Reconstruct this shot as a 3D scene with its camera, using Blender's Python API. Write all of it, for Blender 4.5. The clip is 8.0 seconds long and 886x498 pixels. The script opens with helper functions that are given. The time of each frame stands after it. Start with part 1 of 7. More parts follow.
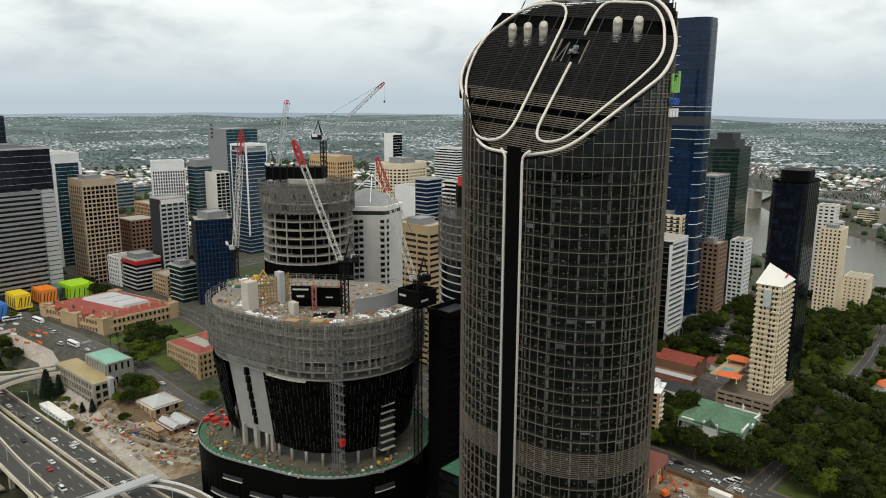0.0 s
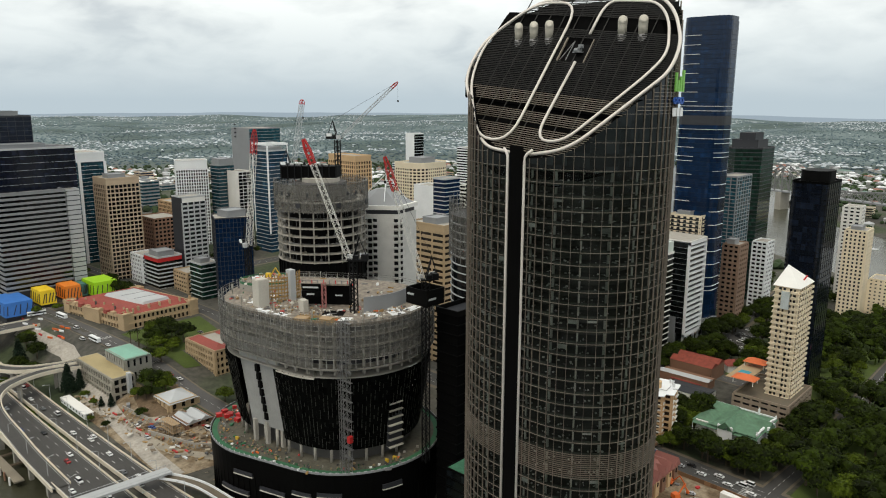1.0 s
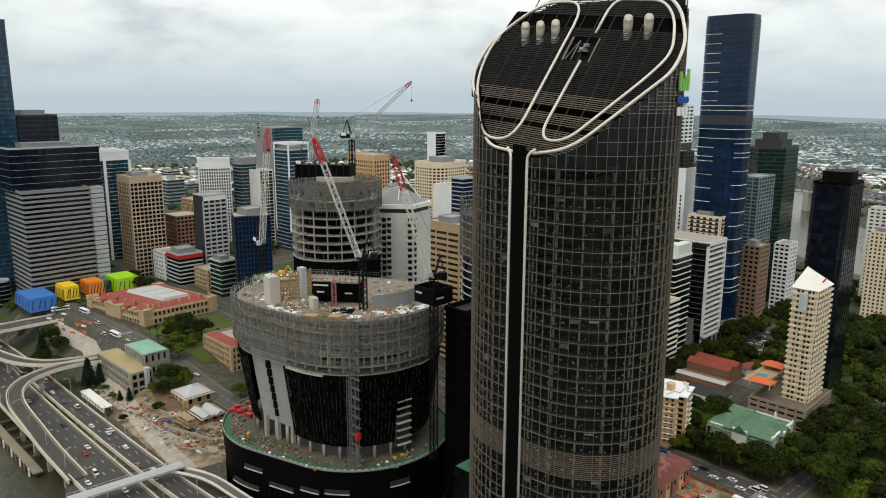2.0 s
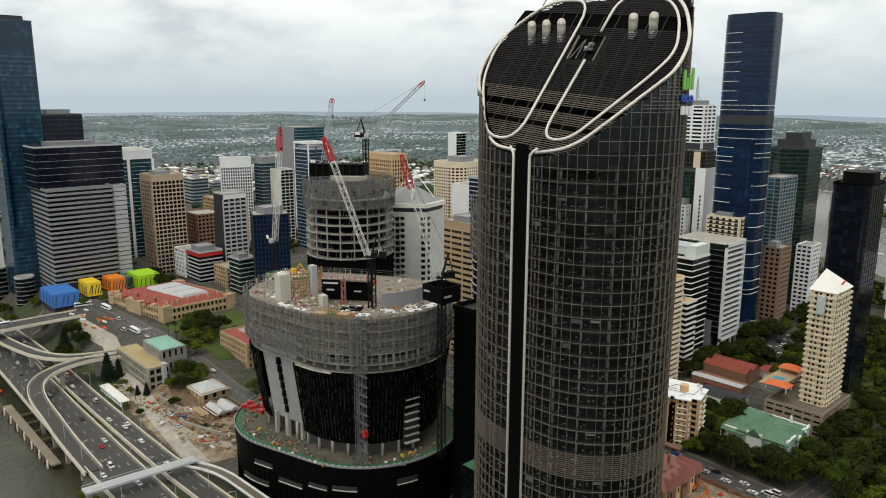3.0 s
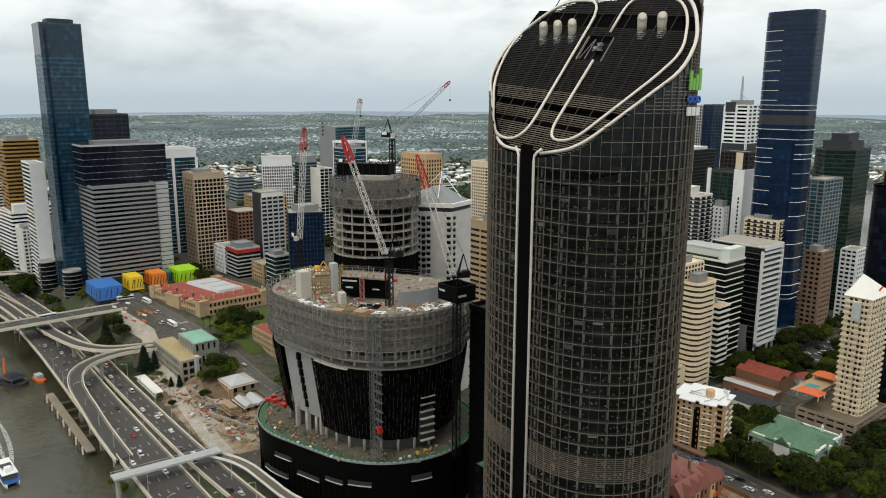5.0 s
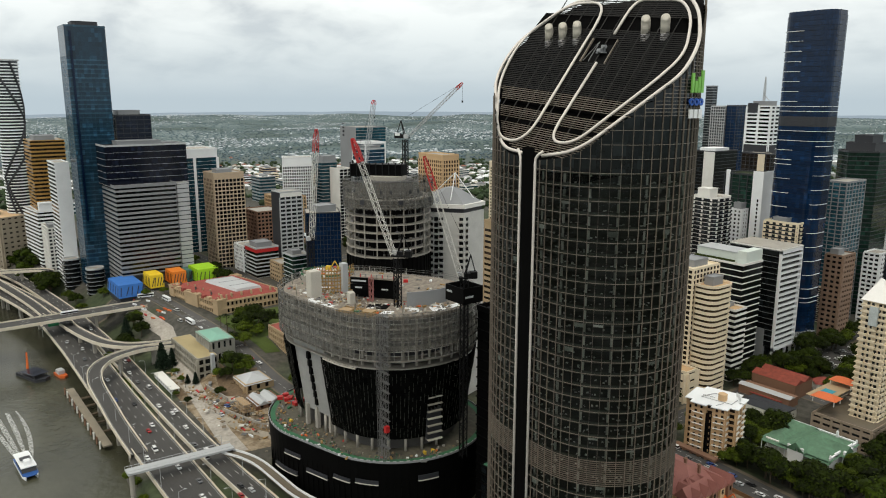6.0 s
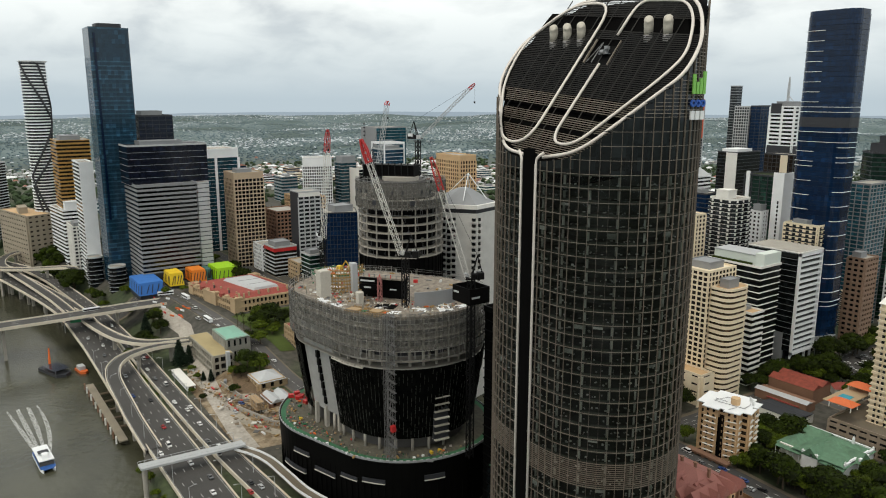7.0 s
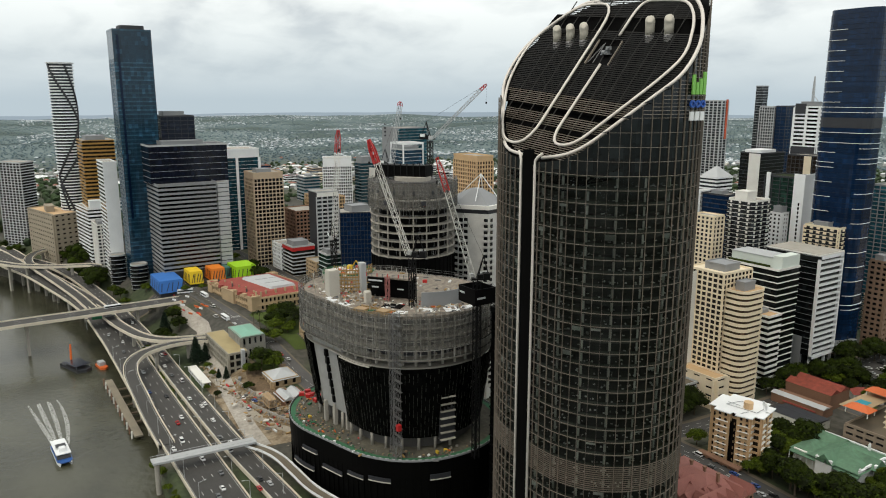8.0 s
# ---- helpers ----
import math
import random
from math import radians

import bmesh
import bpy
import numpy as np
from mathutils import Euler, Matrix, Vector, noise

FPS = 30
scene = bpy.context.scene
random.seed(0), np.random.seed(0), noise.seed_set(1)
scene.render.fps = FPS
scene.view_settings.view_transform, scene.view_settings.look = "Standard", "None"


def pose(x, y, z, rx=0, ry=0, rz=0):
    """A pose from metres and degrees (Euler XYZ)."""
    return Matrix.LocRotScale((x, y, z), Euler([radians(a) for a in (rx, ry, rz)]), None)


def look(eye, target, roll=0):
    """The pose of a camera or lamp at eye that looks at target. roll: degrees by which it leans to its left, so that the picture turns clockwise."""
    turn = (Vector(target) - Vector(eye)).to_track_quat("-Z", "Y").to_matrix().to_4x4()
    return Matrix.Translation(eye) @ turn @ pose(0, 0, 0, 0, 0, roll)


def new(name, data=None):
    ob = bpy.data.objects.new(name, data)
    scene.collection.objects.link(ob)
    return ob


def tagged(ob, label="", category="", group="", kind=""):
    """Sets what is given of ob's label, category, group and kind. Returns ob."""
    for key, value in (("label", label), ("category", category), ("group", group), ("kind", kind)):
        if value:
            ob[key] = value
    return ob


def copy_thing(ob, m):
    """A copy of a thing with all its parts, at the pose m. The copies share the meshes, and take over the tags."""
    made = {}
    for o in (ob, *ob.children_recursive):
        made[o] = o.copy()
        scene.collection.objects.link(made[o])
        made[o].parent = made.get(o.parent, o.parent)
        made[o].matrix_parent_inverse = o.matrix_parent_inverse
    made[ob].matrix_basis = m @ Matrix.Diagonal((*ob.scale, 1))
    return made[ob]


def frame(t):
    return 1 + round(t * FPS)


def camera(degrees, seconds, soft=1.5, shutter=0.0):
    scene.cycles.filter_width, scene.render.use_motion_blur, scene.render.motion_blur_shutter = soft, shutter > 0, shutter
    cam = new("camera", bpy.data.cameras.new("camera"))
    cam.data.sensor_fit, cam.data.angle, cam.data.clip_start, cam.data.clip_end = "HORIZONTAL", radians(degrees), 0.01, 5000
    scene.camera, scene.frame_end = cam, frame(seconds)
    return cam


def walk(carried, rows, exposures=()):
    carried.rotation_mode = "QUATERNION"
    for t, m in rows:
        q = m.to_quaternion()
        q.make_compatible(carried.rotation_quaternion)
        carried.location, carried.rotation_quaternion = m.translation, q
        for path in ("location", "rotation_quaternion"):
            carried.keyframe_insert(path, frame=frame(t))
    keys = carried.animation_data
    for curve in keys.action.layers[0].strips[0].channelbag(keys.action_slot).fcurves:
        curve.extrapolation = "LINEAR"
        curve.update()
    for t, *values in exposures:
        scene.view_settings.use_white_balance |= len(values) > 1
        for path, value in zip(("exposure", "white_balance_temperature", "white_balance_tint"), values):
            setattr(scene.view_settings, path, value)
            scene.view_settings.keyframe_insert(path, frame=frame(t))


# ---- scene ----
cam = camera(62.2, 8.0, 1.06)
METRES, EYE, TILT, LEAN, TURN = 56.0, 170.0, 0.0, 0.0, 40.8
ROWS = [
    (0.0, 0.0, 0.0, 0.0, 0.05, -11.71, -0.25),
    (0.5, 0.0614, -0.0073, -0.0013, 1.07, -11.72, -0.22),
    (1.0, 0.1245, -0.0126, -0.001, 2.1, -11.74, -0.19),
    (1.5, 0.1865, -0.0161, -0.0011, 3.14, -11.76, -0.19),
    (3.0, 0.3673, -0.0221, -0.0064, 6.15, -11.79, -0.17),
    (3.5, 0.4271, -0.0218, -0.0058, 7.14, -11.8, -0.15),
    (4.0, 0.4866, -0.0207, -0.0046, 8.13, -11.82, -0.15),
    (4.5, 0.5448, -0.0202, -0.003, 9.08, -11.83, -0.12),
    (6.0, 0.7253, -0.0237, 0.0118, 11.96, -11.82, -0.1),
    (6.5, 0.789, -0.0164, 0.0166, 12.97, -11.81, -0.08),
    (7.0, 0.8543, -0.0073, 0.0181, 13.96, -11.81, -0.06),
    (7.5, 0.9228, 0.0038, 0.0189, 14.96, -11.79, -0.03),
    (8.0, 0.9949, 0.0169, 0.021, 16.02, -11.79, -0.0),
]
walk(cam, [(t, pose(0, 0, EYE, TILT, LEAN, TURN) @ pose(METRES * x, METRES * y, METRES * z, 90 + pitch, roll, yaw)) for t, x, y, z, yaw, pitch, roll in ROWS])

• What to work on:
Repeat the listing in full and exactly. Leave any pictures out.

• Task response:
Reconstruct this shot as a 3D scene with its camera, using Blender's Python API. Write all of it, for Blender 4.5. The clip is 8.0 seconds long and 886x498 pixels. The script opens with helper functions that are given. The time of each frame stands after it. Start with part 1 of 7. More parts follow.
0.0 s
1.0 s
2.0 s
3.0 s
5.0 s
6.0 s
7.0 s
8.0 s
# ---- helpers ----
import math
import random
from math import radians

import bmesh
import bpy
import numpy as np
from mathutils import Euler, Matrix, Vector, noise

FPS = 30
scene = bpy.context.scene
random.seed(0), np.random.seed(0), noise.seed_set(1)
scene.render.fps = FPS
scene.view_settings.view_transform, scene.view_settings.look = "Standard", "None"


def pose(x, y, z, rx=0, ry=0, rz=0):
    """A pose from metres and degrees (Euler XYZ)."""
    return Matrix.LocRotScale((x, y, z), Euler([radians(a) for a in (rx, ry, rz)]), None)


def look(eye, target, roll=0):
    """The pose of a camera or lamp at eye that looks at target. roll: degrees by which it leans to its left, so that the picture turns clockwise."""
    turn = (Vector(target) - Vector(eye)).to_track_quat("-Z", "Y").to_matrix().to_4x4()
    return Matrix.Translation(eye) @ turn @ pose(0, 0, 0, 0, 0, roll)


def new(name, data=None):
    ob = bpy.data.objects.new(name, data)
    scene.collection.objects.link(ob)
    return ob


def tagged(ob, label="", category="", group="", kind=""):
    """Sets what is given of ob's label, category, group and kind. Returns ob."""
    for key, value in (("label", label), ("category", category), ("group", group), ("kind", kind)):
        if value:
            ob[key] = value
    return ob


def copy_thing(ob, m):
    """A copy of a thing with all its parts, at the pose m. The copies share the meshes, and take over the tags."""
    made = {}
    for o in (ob, *ob.children_recursive):
        made[o] = o.copy()
        scene.collection.objects.link(made[o])
        made[o].parent = made.get(o.parent, o.parent)
        made[o].matrix_parent_inverse = o.matrix_parent_inverse
    made[ob].matrix_basis = m @ Matrix.Diagonal((*ob.scale, 1))
    return made[ob]


def frame(t):
    return 1 + round(t * FPS)


def camera(degrees, seconds, soft=1.5, shutter=0.0):
    scene.cycles.filter_width, scene.render.use_motion_blur, scene.render.motion_blur_shutter = soft, shutter > 0, shutter
    cam = new("camera", bpy.data.cameras.new("camera"))
    cam.data.sensor_fit, cam.data.angle, cam.data.clip_start, cam.data.clip_end = "HORIZONTAL", radians(degrees), 0.01, 5000
    scene.camera, scene.frame_end = cam, frame(seconds)
    return cam


def walk(carried, rows, exposures=()):
    carried.rotation_mode = "QUATERNION"
    for t, m in rows:
        q = m.to_quaternion()
        q.make_compatible(carried.rotation_quaternion)
        carried.location, carried.rotation_quaternion = m.translation, q
        for path in ("location", "rotation_quaternion"):
            carried.keyframe_insert(path, frame=frame(t))
    keys = carried.animation_data
    for curve in keys.action.layers[0].strips[0].channelbag(keys.action_slot).fcurves:
        curve.extrapolation = "LINEAR"
        curve.update()
    for t, *values in exposures:
        scene.view_settings.use_white_balance |= len(values) > 1
        for path, value in zip(("exposure", "white_balance_temperature", "white_balance_tint"), values):
            setattr(scene.view_settings, path, value)
            scene.view_settings.keyframe_insert(path, frame=frame(t))


# ---- scene ----
cam = camera(62.2, 8.0, 1.06)
METRES, EYE, TILT, LEAN, TURN = 56.0, 170.0, 0.0, 0.0, 40.8
ROWS = [
    (0.0, 0.0, 0.0, 0.0, 0.05, -11.71, -0.25),
    (0.5, 0.0614, -0.0073, -0.0013, 1.07, -11.72, -0.22),
    (1.0, 0.1245, -0.0126, -0.001, 2.1, -11.74, -0.19),
    (1.5, 0.1865, -0.0161, -0.0011, 3.14, -11.76, -0.19),
    (3.0, 0.3673, -0.0221, -0.0064, 6.15, -11.79, -0.17),
    (3.5, 0.4271, -0.0218, -0.0058, 7.14, -11.8, -0.15),
    (4.0, 0.4866, -0.0207, -0.0046, 8.13, -11.82, -0.15),
    (4.5, 0.5448, -0.0202, -0.003, 9.08, -11.83, -0.12),
    (6.0, 0.7253, -0.0237, 0.0118, 11.96, -11.82, -0.1),
    (6.5, 0.789, -0.0164, 0.0166, 12.97, -11.81, -0.08),
    (7.0, 0.8543, -0.0073, 0.0181, 13.96, -11.81, -0.06),
    (7.5, 0.9228, 0.0038, 0.0189, 14.96, -11.79, -0.03),
    (8.0, 0.9949, 0.0169, 0.021, 16.02, -11.79, -0.0),
]
walk(cam, [(t, pose(0, 0, EYE, TILT, LEAN, TURN) @ pose(METRES * x, METRES * y, METRES * z, 90 + pitch, roll, yaw)) for t, x, y, z, yaw, pitch, roll in ROWS])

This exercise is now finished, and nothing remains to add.